Rigoberta Menchú was born on January 19, 1959 to a poor indian family. Around this time the Guatemalan Civil War was occuring, it lasted from 1960 to 1996. Rigoberta Menchú became involved in social reform activities through the Catholic church. She became prominent in the women’s rights movement while still only being a teenager.
She had a difficult life because her father, Vicente was imprisoned and tortured for allegedly having participated in the execution of a local plantation owner. Her father did get released eventually. She later on joined the Committee of the Peasant Union (CUC) in which her dad was already a member. That same year her brother was arrested and killed by the army and the following year her dad was killed. Her mother also died after having been arrested, tortured and raped.
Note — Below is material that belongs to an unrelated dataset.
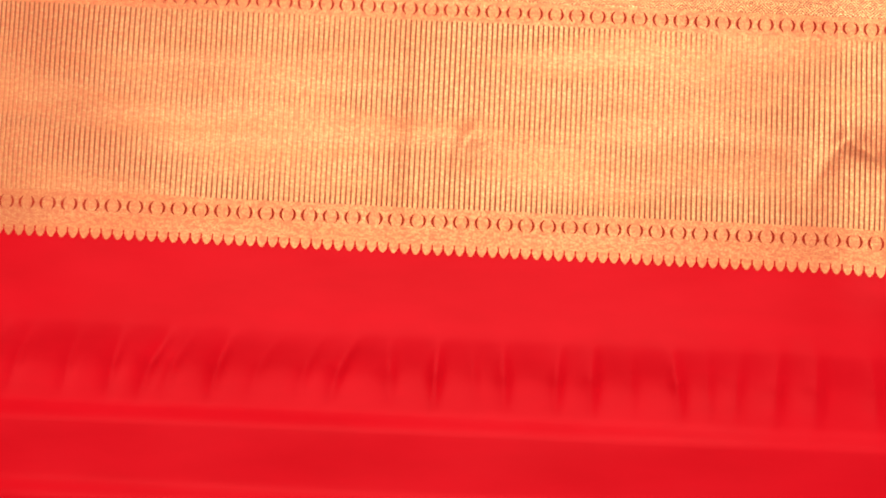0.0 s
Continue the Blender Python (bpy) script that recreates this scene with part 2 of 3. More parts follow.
# The long folds of the gathered body: crests and feet across the cloth, in order, at steps along it, as plan x and height.
ALONG = np.array([0.50, 0.57, 0.65, 0.75, 0.85, 0.93, 1.03, 1.10, 1.20, 1.30, 1.45])


def row(*values):
    return np.array(values)


X_LEFT = row(-0.34, -0.275, -0.200, -0.124, -0.062, -0.028, 0.000, 0.019, 0.042, 0.065, 0.10)
X_SHELF = row(0.02, 0.05, 0.080, 0.058, 0.015, -0.006, 0.018, 0.035, 0.085, 0.125, 0.16)
X_LIP = row(0.10, 0.105, 0.112, 0.123, 0.114, 0.112, 0.163, 0.174, 0.186, 0.195, 0.21)
X_PLEAT = row(0.112, 0.118, 0.124, 0.138, 0.150, 0.155, 0.180, 0.186, 0.198, 0.205, 0.22)
X_MID = row(0.125, 0.135, 0.143, 0.162, 0.186, 0.194, 0.1945, 0.199, 0.207, 0.215, 0.228)
X_BANK = row(0.465, 0.405, 0.338, 0.272, 0.228, 0.212, 0.208, 0.214, 0.245, 0.265, 0.275)
X_RIGHT = row(0.53, 0.478, 0.428, 0.40, 0.358, 0.351, 0.347, 0.346, 0.353, 0.364, 0.375)
SECTION = (
    (X_LEFT - row(0.05, 0.050, 0.055, 0.058, 0.058, 0.052, 0.046, 0.042, 0.038, 0.036, 0.04), 0 * ALONG),
    (X_LEFT - 0.019, row(0.001, 0.005, 0.010, 0.015, 0.017, 0.017, 0.016, 0.015, 0.014, 0.014, 0.012)),
    (X_LEFT, row(0.004, 0.016, 0.032, 0.046, 0.055, 0.056, 0.053, 0.050, 0.048, 0.045, 0.03)),
    (X_SHELF, row(0, 0.003, 0.014, 0.032, 0.047, 0.051, 0.048, 0.045, 0.043, 0.040, 0.03)),
    (X_LIP - row(0.01, 0.012, 0.016, 0.03, 0.032, 0.03, 0.035, 0.035, 0.028, 0.025, 0.02), row(0, 0, 0.004, 0.008, 0.006, 0.005, 0.004, 0.004, 0.005, 0.006, 0.006)),
    (X_LIP, row(0, 0.002, 0.010, 0.018, 0.024, 0.028, 0.026, 0.026, 0.026, 0.026, 0.02)),
    (X_PLEAT, row(0, 0, 0.002, 0.002, 0.006, 0.008, 0.012, 0.012, 0.012, 0.012, 0.01)),
    (X_MID, row(0, 0.004, 0.014, 0.026, 0.034, 0.036, 0.036, 0.036, 0.034, 0.032, 0.025)),
    (X_BANK, row(0.008, 0.016, 0.022, 0.027, 0.032, 0.033, 0.033, 0.033, 0.032, 0.03, 0.02)),
    (X_RIGHT - row(0.03, 0.032, 0.035, 0.04, 0.035, 0.03, 0.028, 0.026, 0.026, 0.03, 0.03), row(0.002, 0.003, 0.003, 0.003, 0.003, 0.003, 0.003, 0.003, 0.004, 0.005, 0.005)),
    (X_RIGHT, row(0.014, 0.022, 0.028, 0.034, 0.036, 0.034, 0.033, 0.033, 0.032, 0.03, 0.02)),
    (X_RIGHT + row(0.04, 0.04, 0.045, 0.05, 0.05, 0.05, 0.045, 0.03, 0.022, 0.02, 0.02), 0.003 + 0 * ALONG),
    (X_RIGHT + 0.12, 0 * ALONG),
)



FEET = [SECTION[k][0] for k in (4, 6, 9)]


def gathers(x, y):
    """The height of the long folds, with rounded crests."""
    xs = np.stack([p for p, _ in SECTION], axis=1)
    zs = np.stack([q for _, q in SECTION], axis=1)
    i, h, s, m = pchip(ALONG, xs, np.clip(y, ALONG[0], ALONG[-1]))
    px = hermite(xs[i], xs[i + 1], m[i], m[i + 1], h[:, None], s[:, None])
    i, h, s, m = pchip(ALONG, zs, np.clip(y, ALONG[0], ALONG[-1]))
    pz = hermite(zs[i], zs[i + 1], m[i], m[i + 1], h[:, None], s[:, None])
    z = np.zeros_like(x)
    bare = np.zeros_like(x)
    for off, weight in ((0.0, 0.0), (-0.018, 0.08), (-0.012, 0.16), (-0.006, 0.17), (0.0, 0.18), (0.006, 0.17), (0.012, 0.16), (0.018, 0.08)):
        at = x + off
        for k in range(xs.shape[1] - 1):
            a, b = px[:, k], np.maximum(px[:, k + 1], px[:, k] + 1e-4)
            t = (at - a) / (b - a)
            inside = (t >= 0) & (t < 1)
            level = np.where(inside, pz[:, k] + (pz[:, k + 1] - pz[:, k]) * t, 0)
            z += weight * level
            if weight == 0.0:
                bare += level
    z = np.minimum(z, bare)
    return z * np.clip((y - 0.40) / 0.12, 0, 1)


fold([(0.366, 1.30), (0.379, 1.192), (0.394, 1.106), (0.420, 1.035), (0.43, 0.99)], [0.02, 0.022, 0.018, 0.010, 0.003], 0.014, 0.020)
fold([(0.428, 1.32), (0.433, 1.24), (0.440, 1.175), (0.436, 1.14), (0.415, 1.115)], [0.014, 0.018, 0.017, 0.011, 0.004], 0.017, 0.030)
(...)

These experiences deeply affected Menchu’s life and later helped shape her work.
During the early 1980s she fled to Mexico in order to escape persecution and continued her acts of activism. In 1983 she published her autobiography which helped bring global attention to the hardships indigenous people in Guatemala were facing. Her book was all about the oppression and violence faced by Indigenous people in Guatemala during the Civil War, specifically the inhuman acts such as land theft, forced labor and also massacres that were carried out by the Guatemalan government.
“When you are convinced your cause is just, you fight for it,” expressed Rigoberta Menchu
In 1992 Menchu was recognized and awarded the Nobel Peace Prize for her gracious efforts of bringing attention to the violence faced by Indigenous people not only in Guatemala but across Latin America. She became the first Indigenous woman to receive this honor. Following the end of the Guatemalan civil war in 1996 Menchu worked to bring justice to the victims of this conflict.